I just know as I get older, hopefully my mind will get stronger. I will remember and can give someone else advice. I'm not saying I'm perfect. Believe me, I know for a fact I'm not. I just try to be myself when it comes to the hand of stuff I've been dealt. It's not like I was one of those horrible teenagers, but I did do my dirt. It wasn't too major, but for me, I know it was bad. I understand that I wasn't the best. Even now, I'm battling with myself about doing better and being able to do my own thing. I am praying one day I can get away from the person I am right now.

When I'm telling the truth to myself, I feel a whole lot better. There are days where I love just being comfortable in my own skin, and toughing it out at work. Other days, most days really, I wish I was with my boyfriend and living out my life for my dream. Yet, there's that part of me who wants to stay around my dad. I understand I'm not little anymore. I tell my dad that. It doesn't mean I don't want time to bond with him. I'm so close to getting everything I want. I just got mixed thoughts because I wish I could have both at one time. Hopefully once I finish school, I will can feel fulfilled.

There is time for everything. It's just the months are going by quicker, and the time during the day goes slow. I know what I want out of my life. I am working on it. Knowing I can publish my own work makes me feel great. I hope to continue to grow as I get older. I'm growing in my own way, yet some of my old ways are sneaking up on me. I'm sure when I start college, even more of my old ways are going to come out. I'm hoping it will be the good ones. I want to accomplish a ton of things before I pass. I know I may have a long way to go, but you're not promised tomorrow.

When I'm riding in the car with my dad, and I'm looking around, I'm allowing myself to enjoy being outside. I used to love going for walks every day. There were times I would go in the woods behind the house, and be singing or screaming, or just talking to God. I love church, but here I'm not comfortable going. I know in time, if God permits it, things will get better. I'm wondering if everything that's happened to me has happened because of my behavior. I know at times I do act like a child. Yet, I'm lost on what to do.

I still don't like it when I don't know something. I want to become a very intelligent person. I don't want to feel like a failure. For some reason, I feel like one. I feel stupid because of the decisions I've made. I know I still have more time to grow and learn from my mistakes. I know the only person I am in competition with is myself. I understand that, it's just at times I see what other people my age have, and I want it. I'm envious and I know I shouldn't be. I think it's because I'm still mad I worked my butt off, to only get knocked down.

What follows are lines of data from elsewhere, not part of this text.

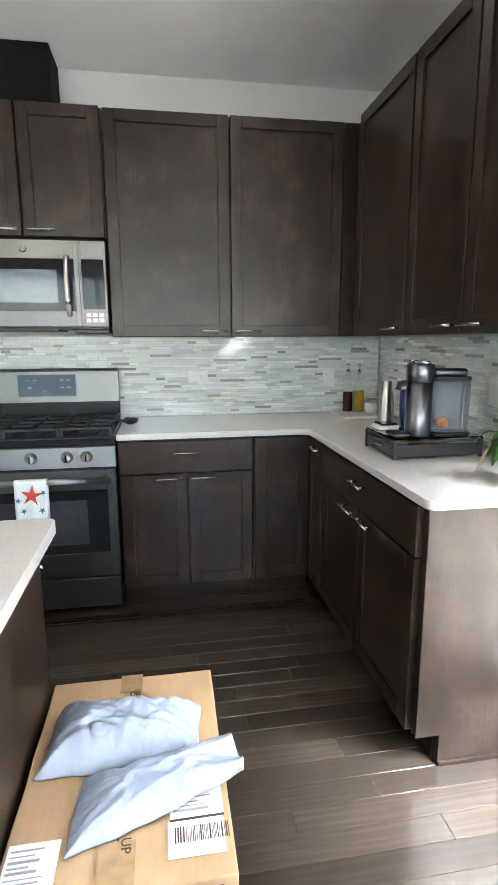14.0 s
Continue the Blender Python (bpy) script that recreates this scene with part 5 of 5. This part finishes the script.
m1, strip1 = mailer("mailing_bag", [(-1.405, 4.80), (-1.395, 5.135), (-1.57, 5.155), (-1.60, 4.82)], QZ1 + 0.0035, 0.075, 4, "puffy grey-blue plastic mailing bag on the cardboard box")
m2, strip2 = mailer("mailing_bag", [(-1.218, 4.892), (-1.315, 5.225), (-1.41, 5.205), (-1.39, 4.90)], QZ1 + 0.0035, 0.046, 9, "crumpled grey-blue plastic mailing bag, one corner sticking up", 0.045, 0.022)
for k in range(5):
    strip1("print_line", 0.36, 0.66 - 0.04 * (k % 2), 0.70 + 0.035 * k, 0.714 + 0.035 * k, LINE, 0.0004)
for k in range(2):
    strip2("print_line", 0.10, 0.30 - 0.05 * k, 0.90 - 0.03 * k, 0.912 - 0.03 * k, LINE, 0.0004)

# ---- dining corner ----
wd = thing("wall_sensor", "small white plastic sensor with a black face near the floor", "sensor", (-3.50, 1.66, 0.03))
part("stand", B(-3.5435, -3.46, 1.63, 1.715, 0.0005, 0.05, 0.012, 2), WHITEPL, wd)
part("case", B(-3.528, -3.468, 1.642, 1.702, 0.0505, 0.145, 0.018, 3), WHITEPL, wd, "white plastic case")
part("lens_face", B(-3.4695, -3.466, 1.660, 1.686, 0.062, 0.130, 0.0015), BLACKGL, wd, "black oval lens face")
outlet(('x', -3.56, 1), 1.42, 0.31, WHITEPL, LINE, "white wall outlet in the dining room", 0.072, 0.115)
bm = bmesh.new()
tube(bm, [(-3.545, 1.44, 0.30), (-3.52, 1.47, 0.26), (-3.525, 1.48, 0.20), (-3.54, 1.55, 0.13), (-3.535, 1.625, 0.03)], 0.003, 6)
solo("power_cord", bm, WHITEPL, "pale power cord plugged into the wall outlet", "cord", smooth=True, at=(-3.545, 1.44, 0.30))

# chandelier
ch = thing("chandelier", "bronze chandelier with frosted amber glass shades, lit", "chandelier", (-1.294, 0.438, CH))
cxx, cyy, czz = -1.294, 0.438, 2.0
bm = bmesh.new()
lathe(bm, [(0.001, -0.16), (0.012, -0.15), (0.022, -0.12), (0.012, -0.08), (0.030, -0.03), (0.018, 0.02), (0.010, 0.06), (0.010, 0.2), (0.001, 0.2)], (cxx, cyy, czz), 20)
part("stem", bm, BRONZE, ch, "", True)
part("rod", C((cxx, cyy, czz + 0.2), (cxx, cyy, CH - 0.03), 0.006), BRONZE, ch, "", True)
bm = bmesh.new()
lathe(bm, [(0.001, -0.035), (0.02, -0.03), (0.06, -0.012), (0.065, -0.001), (0.001, -0.001)], (cxx, cyy, CH), 24)
part("canopy", bm, BRONZE, ch, "", True)


def shade_glass():
    m, nt, b = nodes("amber_glass")
    b.inputs["Base Color"].default_value = (0.72, 0.50, 0.30, 1)
    b.inputs["Roughness"].default_value = 0.35
    b.inputs["Emission Color"].default_value = (1.0, 0.66, 0.36, 1)
    b.inputs["Emission Strength"].default_value = 0.06
    return m


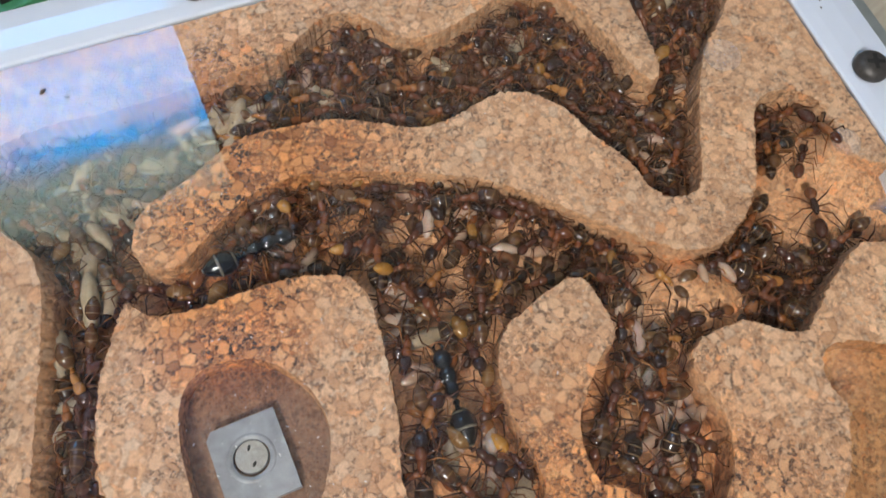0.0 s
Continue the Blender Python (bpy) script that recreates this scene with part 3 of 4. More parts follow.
def build_frame():
    """White lacquered metal edging with its screws, and the glass pane in it."""
    frame_thing = tagged(thing("nest_frame", pose(0, 0, 0)), "white lacquered metal frame screwed round the cork nest", "frame")
    cx, cy, hx, hy = (LEFT + RIGHT) / 2, (TOP + BOTTOM) / 2, (RIGHT - LEFT) / 2, (TOP - BOTTOM) / 2
    # section: reach outwards and height, millimetres
    section = [(1.6, -11.4), (1.6, 0.2), (0.0, 0.3), (0.05, 0.75), (0.5, 1.0), (3.0, 1.35), (7.3, 1.5), (7.6, 1.15), (9.2, 1.0), (9.4, 0.6), (10.9, 0.45), (11.1, 0.05), (12.7, -0.15), (13.3, -0.7), (13.5, -1.6), (13.5, -11.4)]
    for name, turn, half, reach in (("east_bar", 0, hy, hx), ("north_bar", 90, hx, hy), ("west_bar", 180, hy, hx), ("south_bar", 270, hx, hy)):
        bm = bmesh.new()
        rings = []
        for side in (-1, 1):
            rings.append([bm.verts.new(((reach + r) * MM, side * (half + r - 0.06) * MM, z * MM)) for r, z in section])
        for k in range(len(section) - 1):
            bm.faces.new((rings[0][k], rings[0][k + 1], rings[1][k + 1], rings[1][k]))
        bm.faces.new(rings[0])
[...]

Since I graduated school back in 2014, I have been trying to find where I belong. I was going through family, and I wasn't feeling complete. I think it's because I've always wanted to do my own thing. I mean my parents raised me to be independent, and I hate having to rely on others. Even when I was in high school, my teachers used to tell me it was okay to ask for help. These days when I'm feeling sown, I think about what I've learned from high school on. I've found I still believe in the same things, I'm just not in the place to use all my other skills.

I've been learning new things. I do enjoy it, but there is that part of me which wishes I could write all day. I know that's how a lot of young writers feel. Of course, we must live life, to get to live out our dreams. I know my life is going on right now. See right now, I do feel like I do have a life. Before, back when I was going nuts inside, I didn't feel that way. I felt like at any point and time I was going to lose myself. I felt like I was going to explode. I knew everyone would have said I was doing it to myself.

That's the one thing about only trusting yourself. All the weight of everything going on, on top of all my thoughts makes me crazy. I think that's why this time with Nathaniel, and my dad and Joshalyn (my best friend), I don't hold anything back. I couldn't anyway, because they would sense it by my tone or the look on my face. They know me, and even if they must pry it out of me, they'll find it out. I've learned in the short time of being around my dad again, I'm a lot like him. Now, I know why my mom said she couldn't understand me. She wasn't meant to. I'm different from her, and more like my father.

My dad and I get along. When I was a kid, we only had video games to bond over, and a few anime shows. Right now, I've learned a whole lot more about him. With me learning about my father, I have realized I am like him. There are parts of both my parents in me, yet there is only one. When I was growing up, when I would be by myself, I would wish there was more of me. One to do everything that needed to be done, and some to do what I wanted, and others to go off on adventures to live like those who get to travel all over the world. Yes, I was a weird kid.

I was more of being inside, but as I got older I grew out of it. I like going places and doing things. I know as time goes on, I will eventually get to do all the things I want to do. I'm starting to realize more of me needs to be seen. I need to start building myself back up. I know with my writing; I will always feel alive. Yet, I'm talking about outside of that. I'm referring to me as a person. I don't want to become lazy. I want to be able to help my family and those I care about, even myself.

I don't want anyone to think I can't do it. I'm learning no matter how different the job, my common sense takes up most of it. I don't want anyone to think I'm dumb. I'm going to learn my street smarts. I know I'm book smart. I'm going to push myself a whole lot harder. It's the one thing I know I can do. Writing is going to take a backseat again. It usually does when I'm working. I get tired, and just take to my journal.